The dam will not have a crossbar. “Most of the time, the crossbar, when added, increases the power something like 50%,” says Steijn. Modeling of the 100-km dam showed the crossbar would do little to increase the power, probably because the shore itself does the same job naturally, he says.

Total installed power will be on the order of 10,000 MW. “We made a first tentative estimate of the construction cost for excavation, maintenance, etc., based on European labor costs,” says Steijn. “It’s high, but we’re narrowing it down.” It produced an investment cost of $2-5 per installed watt of power ($20 billion to $50 billion total for 10,000 MW) and 10-15¢/kWh. The installed-watt measure helps establish whether the project concept is feasible, “and it is feasible,” he says. “If you look at tidal free-flow or offshore wind, the investment costs per watt are higher.” The kilowatt-hour cost is lower than offshore wind, a common standard for comparison in Europe.

The POWER consortium is leading the program from the Dutch side. Partners Offering a Water Energy Revolution (POWER) is composed of eight Dutch companies, coordinated by ARCADIS Nederland BV. The team includes Strukton Engineering BV (design and construction), ARCADIS (project management, consultancy and engineering), Pentair Nijhuis Pompen BV (turbine technology), Antea Group/Oranjewoud BV (engineering), WUR-IMARES (Wageningen University, Institute for Marine Ecology), DNV KEMA (energy and sustainability), TU Delft (Delft University, Faculty of Civil Engineering and Geosciences) and H2iD (Hulsbergen’s ocean energy consultancy).

A consortium of nine Chinese companies led by China’s National Energy Administration composes that country’s team. In June 2014, this agency commissioned an economic assessment of the viability of building a DTP facility on China’s east coast. The prefeasibility study to determine economic viability is almost finished, says Steijn.

The published target date for starting construction is 2020, but Hulsbergen says it could be even earlier. “When you look at the infrastructure they are building in just a few years, it is something completely different from what we know in Europe. If the end-of-the-year outcome of DTP feasibility in China’s eyes is positive, they will go full-steam-ahead and might actually break ground within three years.” China’s urgency will be driven by the need to replace coal for energy, he adds.

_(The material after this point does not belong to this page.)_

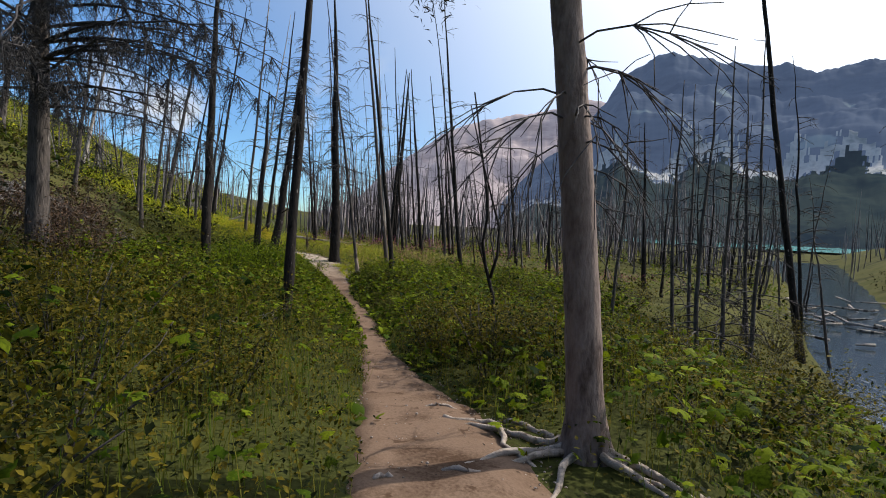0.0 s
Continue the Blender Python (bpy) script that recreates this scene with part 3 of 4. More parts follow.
dead_tree(0.80, 27.10, -0.103, -0.018, 4.5, 0.08, charred, 14)
dead_tree(1.49, 34.44, -0.158, -0.028, 7.6, 0.12, grey, 24)
dead_tree(1.49, 30.66, -0.333, -0.059, 4.8, 0.10, charred, 14)
dead_tree(-3.84, 32.20, -0.071, -0.013, 13.2, 0.17, charred, 14)
dead_tree(-6.53, 46.80, 0.058, 0.010, 16.0, 0.50, charred, 12)
dead_tree(-2.53, 32.65, -0.095, -0.020, 12.0, 0.24, charred, 14)
dead_tree(-0.82, 36.29, -0.090, -0.019, 9.6, 0.21, charred, 8)
dead_tree(3.74, 34.05, -0.100, -0.021, 9.1, 0.22, charred, 24)
dead_tree(4.75, 26.52, -0.071, -0.015, 5.1, 0.17, charred, 10)
dead_tree(7.02, 27.12, -0.118, -0.025, 7.4, 0.19, grey, 26)
dead_tree(9.89, 27.13, -0.055, -0.012, 8.8, 0.26, charred, 26)
dead_tree(-10.84, 36.71, -0.047, -0.018, 8.9, 0.18, charred, 10)
dead_tree(-13.94, 54.92, -0.044, -0.017, 16.0, 0.46, grey, 12)
dead_tree(-6.45, 41.72, -0.058, -0.022, 13.2, 0.18, grey, 12)
dead_tree(-7.68, 45.85, -0.018, -0.007, 14.9, 0.18, charred, 12)
dead_tree(-4.47, 40.71, -0.085, -0.033, 12.6, 0.15, grey, 16)
dead_tree(-7.39, 48.35, -0.089, -0.050, 10.1, 0.17, charred, 20)
dead_tree(-7.34, 35.83, -0.090, -0.050, 12.0, 0.10, charred, 6)
dead_tree(-6.86, 38.43, -0.080, -0.045, 13.2, 0.10, grey, 10)
dead_tree(-5.63, 43.18, -0.102, -0.057, 14.4, 0.14, charred, 10)
dead_tree(-23.23, 54.07, -0.007, -0.004, 7.6, 0.20, grey, 26)
dead_tree(-14.08, 58.38, -0.044, -0.024, 14.0, 0.25, grey, 24)
# twiggy thin trees along the creek
for x, y, h, n in ((4.6, 9.6, 6.4, 38), (5.6, 10.6, 7.2, 44), (5.1, 12.0, 6.8, 36), (6.6, 11.4, 7.8, 46), (6.2, 13.4, 7.0, 40), (7.4, 12.8, 6.6, 34), (4.0, 13.2, 6.2, 30), (8.2, 14.6, 7.6, 40)):
    dead_tree(x, y, -0.02 * (x - 5), 0.01, h, 0.10, grey, n, low=0.14, reach=0.8)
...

The POWER group is looking for opportunities worldwide to construct DTP projects. “That cannot be done everywhere because it depends upon many parameters,” Steijn says. It requires a large, shallow sea, appropriate tidal flow and government support. The program has identified the necessary physical conditions in the Irish Sea and off the Netherlands, South Korea and Scotland in addition to China.

No DTP project has been built before, so the environmental impact of a project is not yet extensively studied. The closest comparable project type would be the tidal barrage. The 240-MW La Rance Barrage in France, completed in 1966, was the first and is the most often cited example. “That project featured a closed basin, and it was constructed in situ. The whole estuary was closed off by cofferdams for three years and it was an environmental disaster,” says Steijn. A DTP project doesn’t close off an ecosystem, but it inevitably interferes with its environmental balance, affecting turbidity, fish migration and surface navigation, to name only a few of the most obvious effects.

“We have made a list of about 50 things that will be changed by the dam,” Hulsbergen says. “We and the Chinese have agreed not to look at this question in detail until the Chinese have an idea of the cost-benefit ratio of the dam as an energy generator.” While environmental impact is often thought of as something negative, Steijn sees it as a positive. He cites the effect modeled for a proposed DTP site on the heavily polluted Bohai Sea, which is fed by the Yellow River.

“We found out when we were computing a DTP at the southern side of the entrance to the Bohai Sea, that we also changed the circulation in the Bohai Sea,” helping to remove the pollution, Steijn says. “From a tidal power perspective, that DTP location was not so interesting because of too-high construction cost and too-little output, but if you look at the environmental impact on the water quality in the longer term, it’s a positive.” The Research Institute IMARES, the POWER partner with environmental expertise, is looking at the effect of the tidal powerplant in that location, not just for power generation, but as a way to improve the circulation in the Bohai Sea.

All the costs that they calculate now for the production of electricity—the dam, the civil works, the turbine technology, etc.—are comparable to costs for nuclear power or coal or oil, Steijn says. But the construction of the dam brings with it other benefits as well. For example, the dam can serve as a foundation for wind turbines that will generate additional power, or it can serve as an offshore port facility. “All these additional benefits, if you add that into your cost-benefit calculations, then it becomes much more feasible. It’s a lot of impact, yes, but the impact can sometimes be unprecedentedly positive, so that’s what we want to look for,” Steijn says.